Another advantage of the public cloud is that data stored on it is backed up and accessible from anywhere. Enterprise can opt for various storage plans as per the significance and importance of the data. Companies can better manage and host an application with periods of peak usage in the public cloud by utilizing the extra computing power only when most needed.
Especially for small or new businesses, migrating applications to the public cloud is much easier than for organizations with a large IT infrastructure and applications. Enterprise businesses are moving toward the public cloud as one element of a multi-faceted IT plan whereby they can access the benefits of the public cloud along with on-premises architecture and private cloud options.
Infrastructure-as-a-service (IaaS) is also forecast to experience the highest end-user spending growth in 2022 at 30.6%, followed by desktop-as-a-service (DaaS) at 26.6% and platform-as-a-service (PaaS) at 26.1%.
Software-as-a-Service (SaaS) remains the largest public cloud services market segment and is forecast to reach $208 billion by 2023. Enterprises are seen to be taking multiple routes to market with SaaS and continue to break up larger, monolithic applications into composite parts for more efficient DevOps processes.
Some Innovations in Public Cloud
Nokia’s AVA AI use case library is delivered as a service on Microsoft Azure’s public cloud, combining telco-grade security and instant web-scale architecture scalability. By integrating Nokia’s security framework with Microsoft Azure’s digital architecture, communication service providers (CSPs) can accelerate digital transformation, increase efficiency, reduce energy consumption and improve customer experience by injecting artificial intelligence (AI) into their networks nine times faster compared to using a private cloud.

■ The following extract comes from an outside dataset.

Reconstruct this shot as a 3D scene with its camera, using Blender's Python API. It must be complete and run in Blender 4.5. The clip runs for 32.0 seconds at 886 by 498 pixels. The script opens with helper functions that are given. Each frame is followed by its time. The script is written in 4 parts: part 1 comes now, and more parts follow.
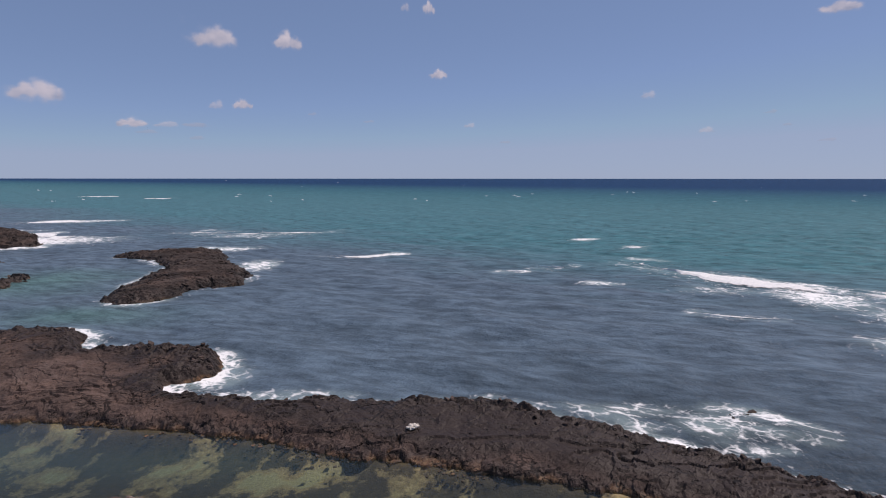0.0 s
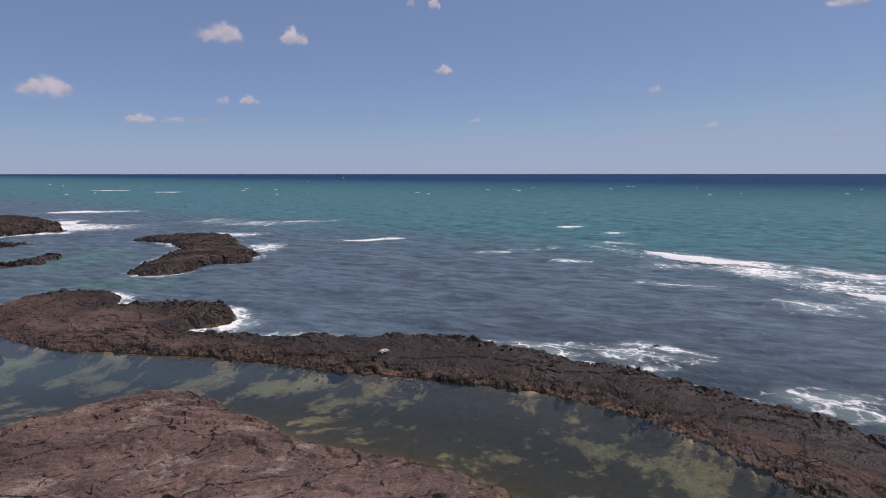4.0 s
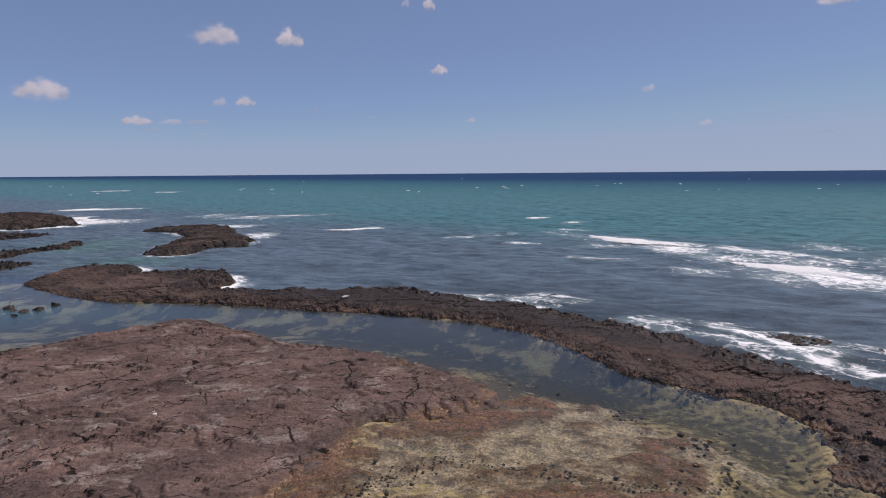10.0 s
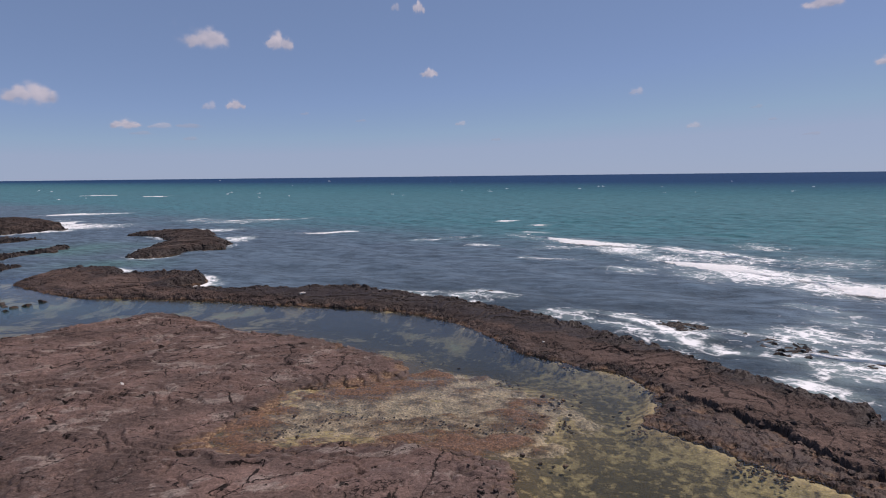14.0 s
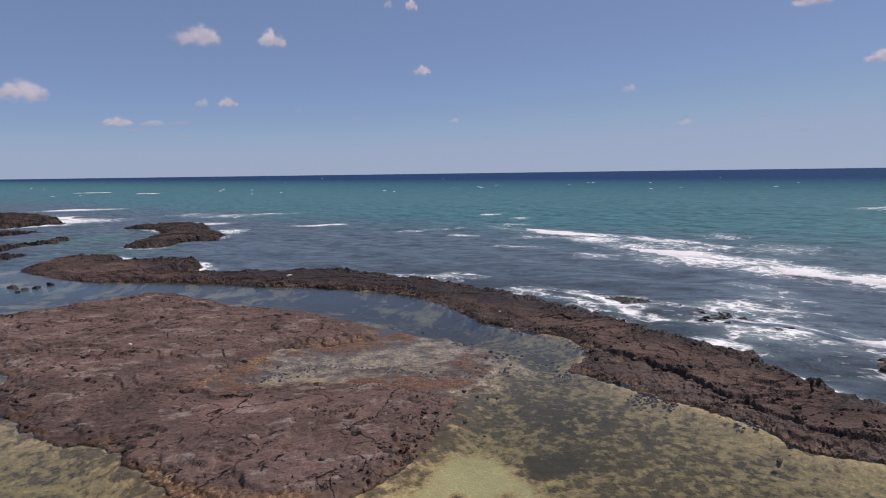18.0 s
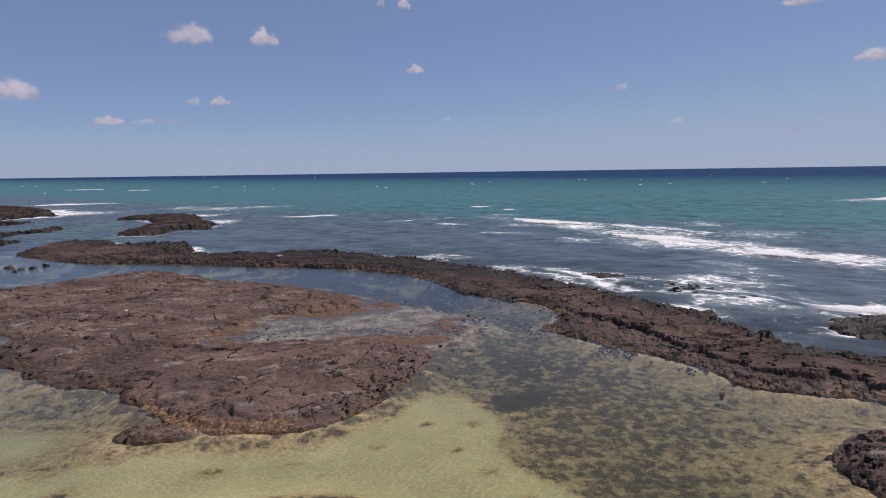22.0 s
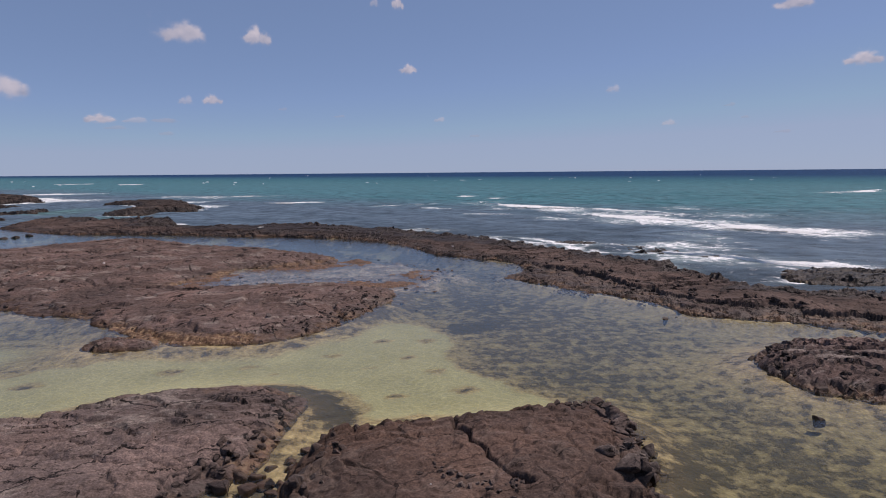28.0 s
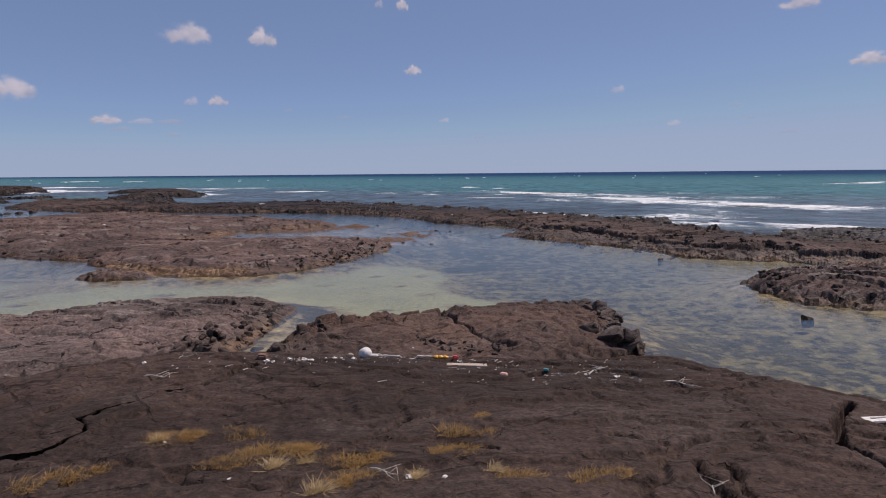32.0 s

In March, the UAE Cybersecurity Council (CSC) signed an MoU with Amazon Web Services (AWS) to collaborate on faster adoption of AWS cloud services in the UAE’s public sector and regulated industries, including healthcare and financial services. By leveraging AWS’s global cloud infrastructure, government entities and other strategic industries will accelerate innovation and digital transformation in line with the UAE’s economic and national agendas.
Similarly, Huawei ‘s cloud native 2.0 architecture offers the ‘Everything as a service’ model that incorporates infrastructure as a service, technology as a service and expertise as a service that can accelerate digital transformation, while also minimizing the carbon footprint from their IT infrastructure. As one of the earliest adopters of container technology, Huawei has accumulated rich practical experience and provides fully vetted, full-stack container services for enterprise users to migrate applications to the cloud to speed up the development of new apps and business processes, and enable organizations to innovate faster.
By its virtue of provisioning an extension of a company’s IT infrastructure in a virtualized environment, the public cloud gives companies the freedom to host their infrastructure and services on virtual servers that are offsite and owned by a third party. Different public cloud service providers offer their own unique services and pricing models. Enterprises that are considering a migration to the public cloud must weigh their options in selecting a provider that can analyze the company’s requirements and offer equitable SLAs. Cloud technology is vast and is evolving at a break-neck pace; however, the benefits of public cloud integration in company operations cannot be overlooked at a time when efficient data management is vital for almost all economic operations.
“Cloud is the platform for innovation that enables technologies such as AI to automate operations at scale, and every stakeholder in the telco industry can focus on that know-how,” says Mounir Ladki, president and CTO, Mycom OSI. Companies such as Mycom OSI are providing domain expertise and automation solutions to enterprises by partnering hyperscalers like AWS who can provide the telco capability and training model platform like the Amazon SageMaker to develop the value creation chain.
Gartner's data reveals a 20.4% growth in public cloud spending during 2022, totaling $494.7 billion, up from $410.9 billion in 2021. By next year, public cloud end-user spending is expected to reach nearly $600 billion. In the Middle East, almost all the big industries are collaborating with public cloud providers to up their games. Telcos should find the sweet spot to leverage this opportunity to become the true enablers of digital transformation.